-- WHAT TO WORK ON --
Omit every image, and transcribe the remaining entries exactly as given.

Rows from a dataset of clips and code
--
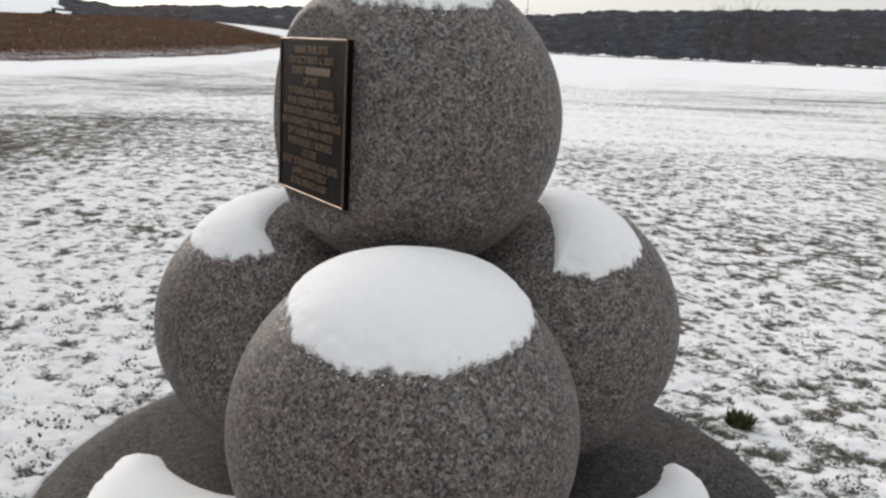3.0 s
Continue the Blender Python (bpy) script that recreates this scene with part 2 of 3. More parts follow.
def ground_material():
    """Thin snow over winter grass; a swept road of packed snow; a brown field; a green strip."""
    m = Mat("snowy_ground", 1.0, spec=0.0)
    x, y, _ = m.xyz()
    snow = m.mix(m.noise(40.0, 4.0), (0.81, 0.815, 0.82), (0.90, 0.902, 0.905))
    blades = m.mix(0.5, m.noise(60.0, 4.0, 0.7), m.noise(240.0, 3.0, 0.7))
    turf = m.mix(m.smooth(m.noise(1.3, 3.0), 0.4, 0.65), m.ramp(blades, [(0.36, (0.030, 0.027, 0.023)), (0.5, (0.092, 0.081, 0.064)), (0.64, (0.22, 0.188, 0.148))]),
                 m.ramp(blades, [(0.36, (0.026, 0.027, 0.023)), (0.5, (0.080, 0.079, 0.066)), (0.64, (0.17, 0.165, 0.135))]))
    att = m.n.new("ShaderNodeAttribute")
    att.attribute_name = "tussock"
    near = m.smooth(m.math("ADD", m.math("MULTIPLY", x, x), m.math("MULTIPLY", y, y)), 25.0, 45.0, 1.0, 0.0)
    flecks = m.mix(0.55, m.noise(20.0, 4.0, 0.7), m.noise(8.0, 4.0, 0.68))
    small = m.mix(near, flecks, m.mix(0.30, flecks, att.outputs["Fac"]))
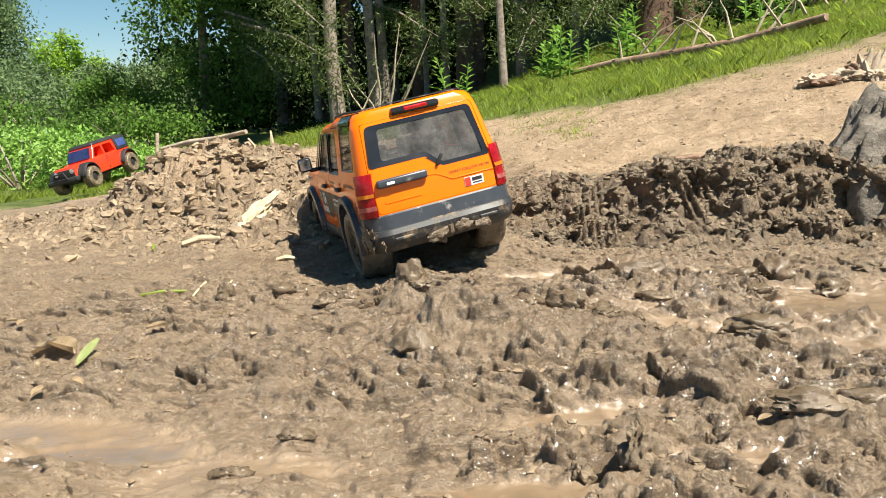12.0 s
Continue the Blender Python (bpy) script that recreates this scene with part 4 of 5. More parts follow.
def trunk_mesh(base, top, d0, d1, bark_seed, limbs=5, limb_from=0.35, limb_len=0.8, sides=12):
    rnd = random.Random(bark_seed)
    bm = bmesh.new()
    a, b = Vector(base), Vector(top)
    n = 9
    pts = [a.lerp(b, k / n) + Vector((rnd.uniform(-1, 1), rnd.uniform(-1, 1), 0)) * d0 * 0.18 * (0 < k < n) for k in range(n + 1)]
    pts[0].z -= 0.15
    rad = [(d0 * (1 - k / n) + d1 * k / n) / 2 * (1.25 if k == 0 else 1) for k in range(n + 1)]
    rod(bm, pts, rad, sides, 0.07, rnd)
    for k in range(limbs):
        f = limb_from + (0.95 - limb_from) * k / max(1, limbs)
        p = a.lerp(b, f)
        an = rnd.uniform(0, 6.28)
        L = limb_len * rnd.uniform(0.5, 1.1)
        q = p + Vector((math.cos(an), math.sin(an), rnd.uniform(0.0, 0.5))) * L
        r = (d0 * (1 - f) + d1 * f) * 0.18
        rod(bm, [p, p.lerp(q, 0.5) + Vector((0, 0, 0.03)), q], [r, r * 0.7, r * 0.25], 6)
    return bm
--
-- FINISHED ANSWER --
3.0 s
Continue the Blender Python (bpy) script that recreates this scene with part 2 of 3. More parts follow.
def ground_material():
    """Thin snow over winter grass; a swept road of packed snow; a brown field; a green strip."""
    m = Mat("snowy_ground", 1.0, spec=0.0)
    x, y, _ = m.xyz()
    snow = m.mix(m.noise(40.0, 4.0), (0.81, 0.815, 0.82), (0.90, 0.902, 0.905))
    blades = m.mix(0.5, m.noise(60.0, 4.0, 0.7), m.noise(240.0, 3.0, 0.7))
    turf = m.mix(m.smooth(m.noise(1.3, 3.0), 0.4, 0.65), m.ramp(blades, [(0.36, (0.030, 0.027, 0.023)), (0.5, (0.092, 0.081, 0.064)), (0.64, (0.22, 0.188, 0.148))]),
                 m.ramp(blades, [(0.36, (0.026, 0.027, 0.023)), (0.5, (0.080, 0.079, 0.066)), (0.64, (0.17, 0.165, 0.135))]))
    att = m.n.new("ShaderNodeAttribute")
    att.attribute_name = "tussock"
    near = m.smooth(m.math("ADD", m.math("MULTIPLY", x, x), m.math("MULTIPLY", y, y)), 25.0, 45.0, 1.0, 0.0)
    flecks = m.mix(0.55, m.noise(20.0, 4.0, 0.7), m.noise(8.0, 4.0, 0.68))
    small = m.mix(near, flecks, m.mix(0.30, flecks, att.outputs["Fac"]))
12.0 s
Continue the Blender Python (bpy) script that recreates this scene with part 4 of 5. More parts follow.
def trunk_mesh(base, top, d0, d1, bark_seed, limbs=5, limb_from=0.35, limb_len=0.8, sides=12):
    rnd = random.Random(bark_seed)
    bm = bmesh.new()
    a, b = Vector(base), Vector(top)
    n = 9
    pts = [a.lerp(b, k / n) + Vector((rnd.uniform(-1, 1), rnd.uniform(-1, 1), 0)) * d0 * 0.18 * (0 < k < n) for k in range(n + 1)]
    pts[0].z -= 0.15
    rad = [(d0 * (1 - k / n) + d1 * k / n) / 2 * (1.25 if k == 0 else 1) for k in range(n + 1)]
    rod(bm, pts, rad, sides, 0.07, rnd)
    for k in range(limbs):
        f = limb_from + (0.95 - limb_from) * k / max(1, limbs)
        p = a.lerp(b, f)
        an = rnd.uniform(0, 6.28)
        L = limb_len * rnd.uniform(0.5, 1.1)
        q = p + Vector((math.cos(an), math.sin(an), rnd.uniform(0.0, 0.5))) * L
        r = (d0 * (1 - f) + d1 * f) * 0.18
        rod(bm, [p, p.lerp(q, 0.5) + Vector((0, 0, 0.03)), q], [r, r * 0.7, r * 0.25], 6)
    return bm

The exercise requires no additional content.